**DATASET EXTRACT**
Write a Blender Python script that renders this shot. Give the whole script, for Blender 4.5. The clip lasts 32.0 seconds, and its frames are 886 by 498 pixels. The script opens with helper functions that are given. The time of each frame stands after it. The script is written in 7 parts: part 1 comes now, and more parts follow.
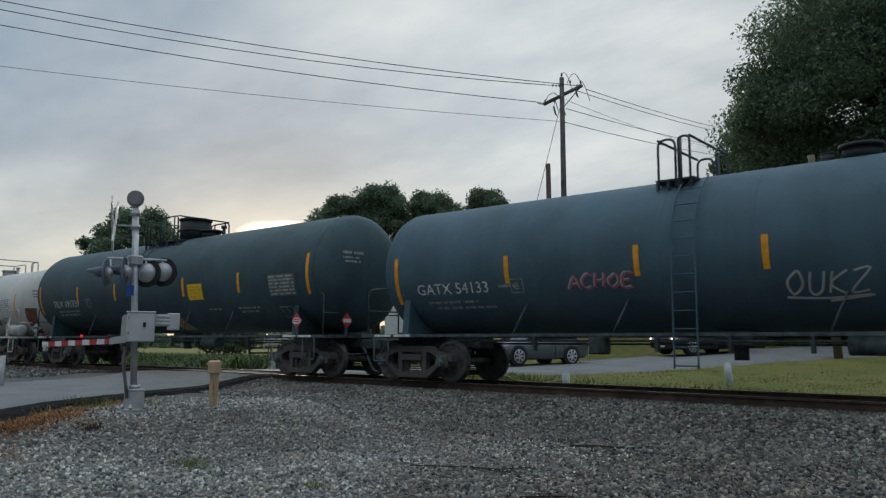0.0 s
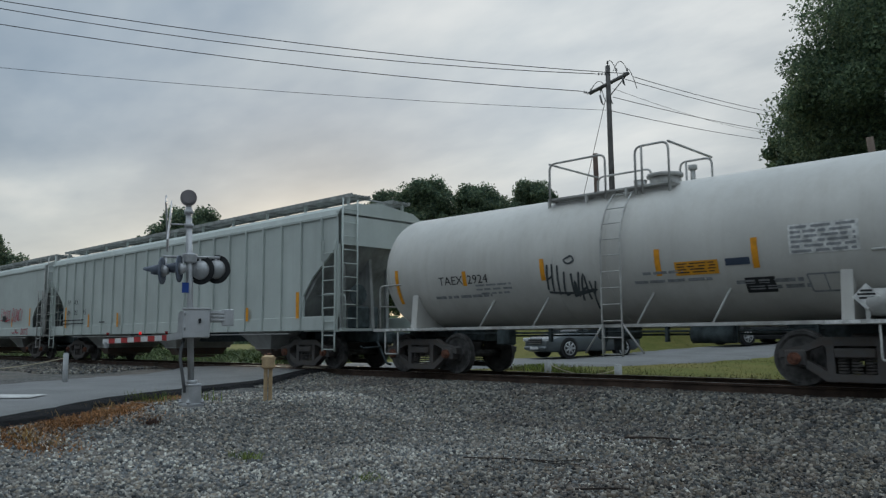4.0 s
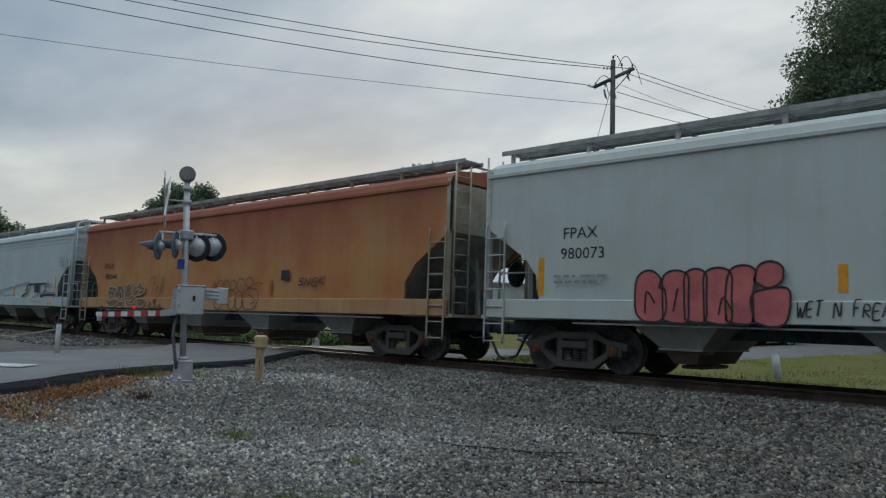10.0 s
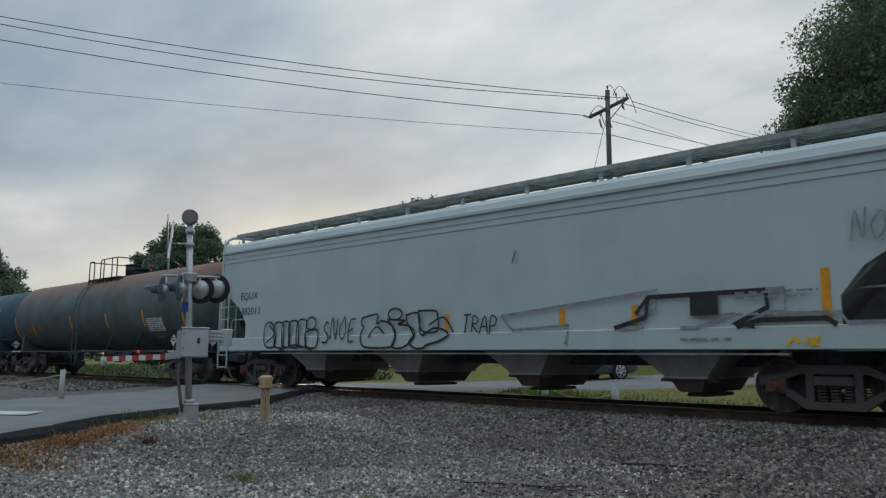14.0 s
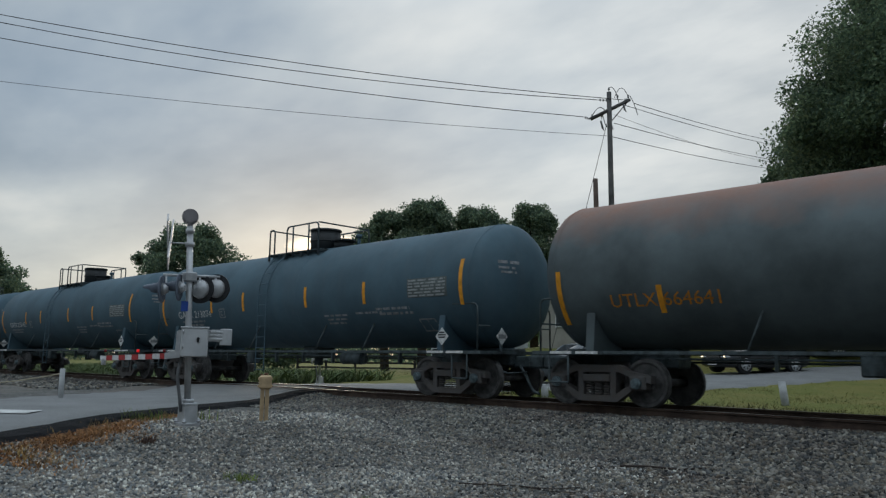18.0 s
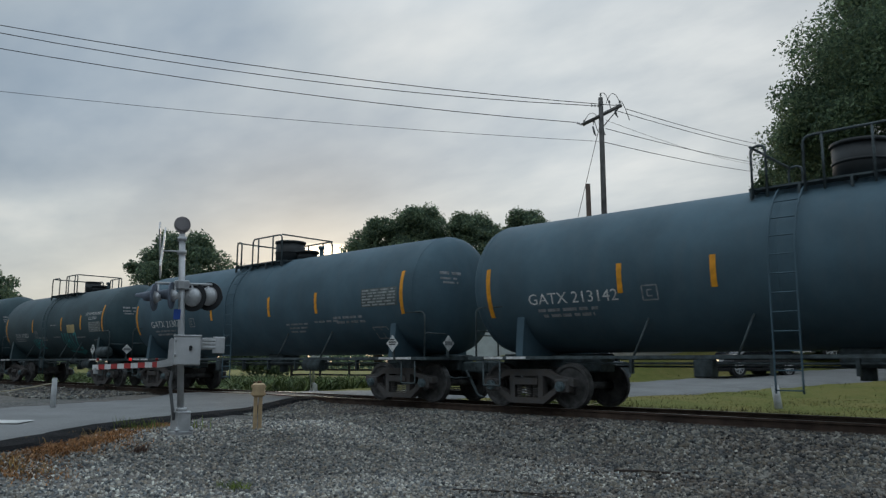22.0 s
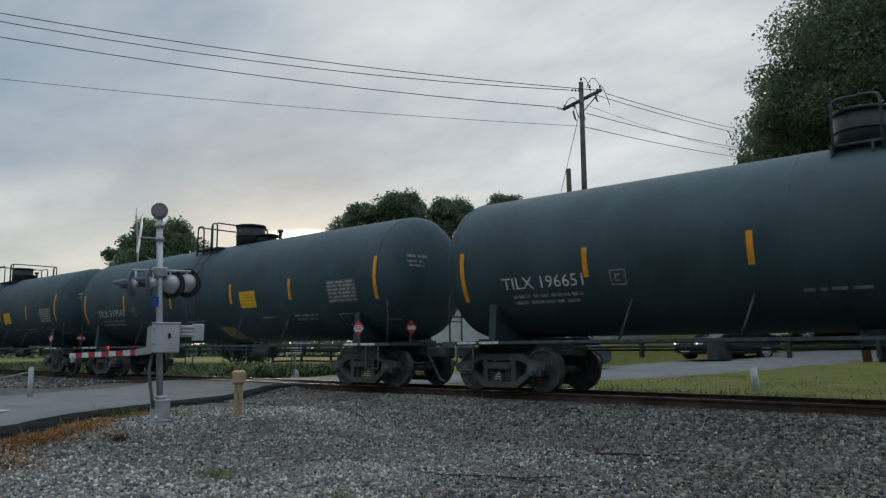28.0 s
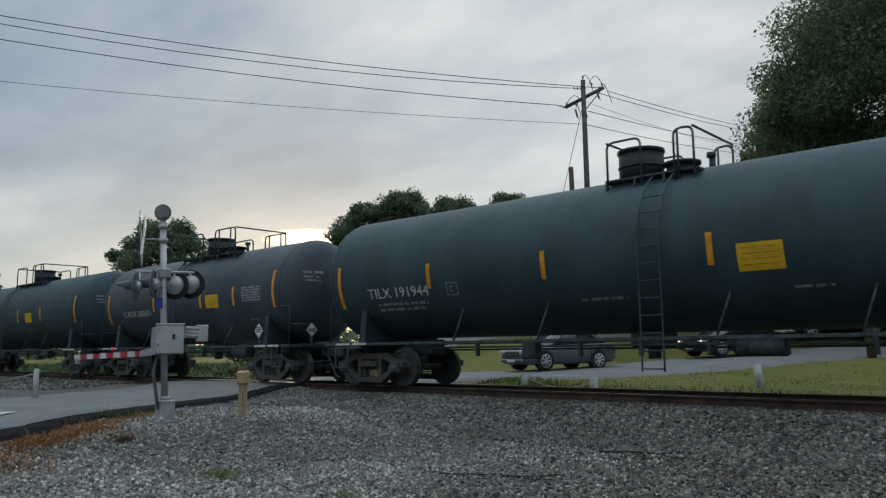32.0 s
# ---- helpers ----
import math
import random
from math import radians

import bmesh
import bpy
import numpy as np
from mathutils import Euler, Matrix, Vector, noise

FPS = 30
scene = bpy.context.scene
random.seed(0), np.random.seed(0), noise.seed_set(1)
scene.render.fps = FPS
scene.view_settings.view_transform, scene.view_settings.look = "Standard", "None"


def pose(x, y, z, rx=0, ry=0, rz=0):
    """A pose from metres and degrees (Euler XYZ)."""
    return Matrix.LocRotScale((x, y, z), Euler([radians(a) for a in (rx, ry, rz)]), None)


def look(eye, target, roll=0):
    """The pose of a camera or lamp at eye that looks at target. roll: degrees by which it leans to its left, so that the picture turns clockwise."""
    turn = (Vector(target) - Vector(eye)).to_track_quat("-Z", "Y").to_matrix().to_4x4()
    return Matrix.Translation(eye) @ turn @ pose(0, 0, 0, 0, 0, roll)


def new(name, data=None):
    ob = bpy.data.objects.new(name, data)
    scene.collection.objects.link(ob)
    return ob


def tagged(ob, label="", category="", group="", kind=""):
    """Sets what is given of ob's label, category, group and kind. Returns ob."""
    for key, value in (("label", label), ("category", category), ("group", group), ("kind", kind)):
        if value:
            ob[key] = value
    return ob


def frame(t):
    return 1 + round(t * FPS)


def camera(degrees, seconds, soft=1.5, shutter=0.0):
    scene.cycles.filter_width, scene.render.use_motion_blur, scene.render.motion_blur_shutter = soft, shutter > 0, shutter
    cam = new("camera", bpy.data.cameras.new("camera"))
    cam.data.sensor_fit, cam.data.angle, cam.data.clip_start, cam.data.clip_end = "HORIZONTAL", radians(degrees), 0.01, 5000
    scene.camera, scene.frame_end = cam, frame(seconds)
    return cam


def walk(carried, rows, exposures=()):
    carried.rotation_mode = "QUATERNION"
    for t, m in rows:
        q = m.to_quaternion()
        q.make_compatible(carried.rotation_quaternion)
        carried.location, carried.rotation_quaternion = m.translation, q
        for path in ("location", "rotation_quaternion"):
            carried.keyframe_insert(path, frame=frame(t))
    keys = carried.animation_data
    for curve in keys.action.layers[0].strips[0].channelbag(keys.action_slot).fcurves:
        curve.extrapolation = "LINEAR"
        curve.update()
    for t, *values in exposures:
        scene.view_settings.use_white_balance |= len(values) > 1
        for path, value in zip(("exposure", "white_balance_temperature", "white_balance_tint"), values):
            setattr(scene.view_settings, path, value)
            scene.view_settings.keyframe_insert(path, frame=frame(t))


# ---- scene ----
# seconds, eye, yaw to the left, pitch up, lean
PATH = [
    (0, (0.000, 0.041, 0.863), 39.86, 7.00, 0.24),
    (0.5, (-0.015, 0.051, 0.853), 39.98, 6.99, -0.12),
    (1, (-0.008, 0.058, 0.856), 40.24, 6.62, -0.67),
    (1.5, (0.001, 0.066, 0.865), 40.85, 6.35, -1.18),
    (2, (0.011, 0.079, 0.874), 40.82, 6.10, -1.44),
    (2.5, (-0.006, 0.063, 0.861), 40.78, 6.39, -1.05),
    (3, (-0.017, 0.061, 0.856), 41.94, 6.32, -0.90),
    (3.5, (-0.021, 0.052, 0.861), 42.60, 6.31, -0.76),
    (4, (-0.042, 0.046, 0.847), 43.38, 6.54, -0.46),
    (4.5, (-0.061, 0.040, 0.848), 43.91, 6.20, -0.19),
    (6.5, (-0.056, 0.036, 0.855), 43.62, 6.15, 0.51),
    (7, (-0.051, 0.030, 0.854), 43.43, 5.94, 1.20),
    (7.5, (-0.049, 0.036, 0.852), 43.34, 5.86, 1.40),
    (8, (-0.032, 0.022, 0.856), 43.07, 6.29, 1.73),
    (8.5, (-0.050, 0.010, 0.844), 42.89, 6.93, 2.12),
    (9, (-0.060, 0.013, 0.845), 43.00, 7.04, 2.65),
    (9.5, (-0.043, 0.032, 0.856), 43.70, 6.53, 2.29),
    (10, (-0.035, 0.044, 0.854), 43.14, 5.61, 2.04),
    (10.5, (-0.048, 0.055, 0.848), 42.73, 5.28, 2.13),
    (11, (-0.052, 0.046, 0.858), 42.65, 6.74, 2.44),
    (11.5, (-0.025, -0.001, 0.874), 42.25, 7.83, 2.45),
    (12, (0.003, -0.015, 0.870), 42.12, 8.14, 1.87),
    (12.5, (-0.002, -0.009, 0.894), 42.79, 8.40, 1.49),
    (13, (0.003, -0.022, 0.889), 44.00, 8.47, 0.99),
    (13.5, (0.004, -0.030, 0.902), 43.73, 8.34, 0.51),
    (14, (-0.002, -0.022, 0.893), 43.25, 8.01, 0.34),
    (14.5, (-0.001, -0.011, 0.890), 43.14, 7.93, 0.27),
    (16.5, (-0.002, -0.010, 0.889), 43.33, 8.38, 0.59),
    (17, (0.004, -0.017, 0.890), 43.33, 8.30, 0.60),
    (17.5, (0.007, -0.011, 0.887), 43.25, 8.15, 0.60),
    (18, (0.000, -0.006, 0.893), 43.32, 8.08, 0.67),
    (18.5, (-0.015, -0.018, 0.893), 43.49, 8.08, 0.58),
    (19, (-0.013, -0.013, 0.888), 43.66, 7.88, 0.62),
    (19.5, (-0.014, -0.004, 0.895), 43.77, 7.74, 0.50),
    (20, (-0.005, -0.000, 0.894), 43.59, 7.94, 0.38),
    (20.5, (0.006, -0.015, 0.888), 43.57, 8.21, 0.26),
    (21, (0.001, -0.002, 0.885), 43.52, 8.38, 0.34),
    (21.5, (0.002, -0.012, 0.894), 43.10, 8.52, 0.40),
    (22, (0.023, -0.003, 0.889), 42.85, 8.55, 0.19),
    (22.5, (0.008, -0.015, 0.892), 42.49, 8.50, -0.09),
    (23, (0.029, -0.011, 0.893), 42.45, 8.35, -0.28),
    (23.5, (0.011, -0.007, 0.893), 42.50, 8.16, -0.06),
    (24, (-0.007, -0.006, 0.889), 42.40, 7.94, -0.02),
    (24.5, (0.018, -0.003, 0.895), 42.17, 7.77, -0.21),
    (25, (0.019, 0.000, 0.890), 41.57, 7.73, -0.25),
    (25.5, (0.018, 0.006, 0.889), 41.09, 7.61, -0.29),
    (27.5, (-0.008, 0.021, 0.894), 41.65, 7.50, -0.24),
    (28, (-0.011, 0.038, 0.891), 41.43, 7.47, -0.31),
    (28.5, (-0.017, 0.016, 0.904), 42.13, 7.54, -0.29),
    (29, (-0.000, 0.000, 0.903), 42.10, 7.47, -0.34),
    (29.5, (-0.012, 0.010, 0.897), 42.19, 7.07, -0.41),
    (30, (-0.008, 0.023, 0.888), 42.20, 7.10, -0.58),
    (30.5, (0.003, -0.002, 0.901), 42.21, 7.33, -0.55),
    (31, (0.008, 0.021, 0.895), 42.06, 7.34, -0.68),
    (31.5, (0.020, 0.001, 0.902), 41.86, 7.38, -0.63),
    (32, (0.004, 0.029, 0.896), 41.67, 7.39, -0.69),
]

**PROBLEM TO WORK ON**
Write out every line of the data that holds the word "name".

**CORRECT RESPONSE**
def new(name, data=None):
    ob = bpy.data.objects.new(name, data)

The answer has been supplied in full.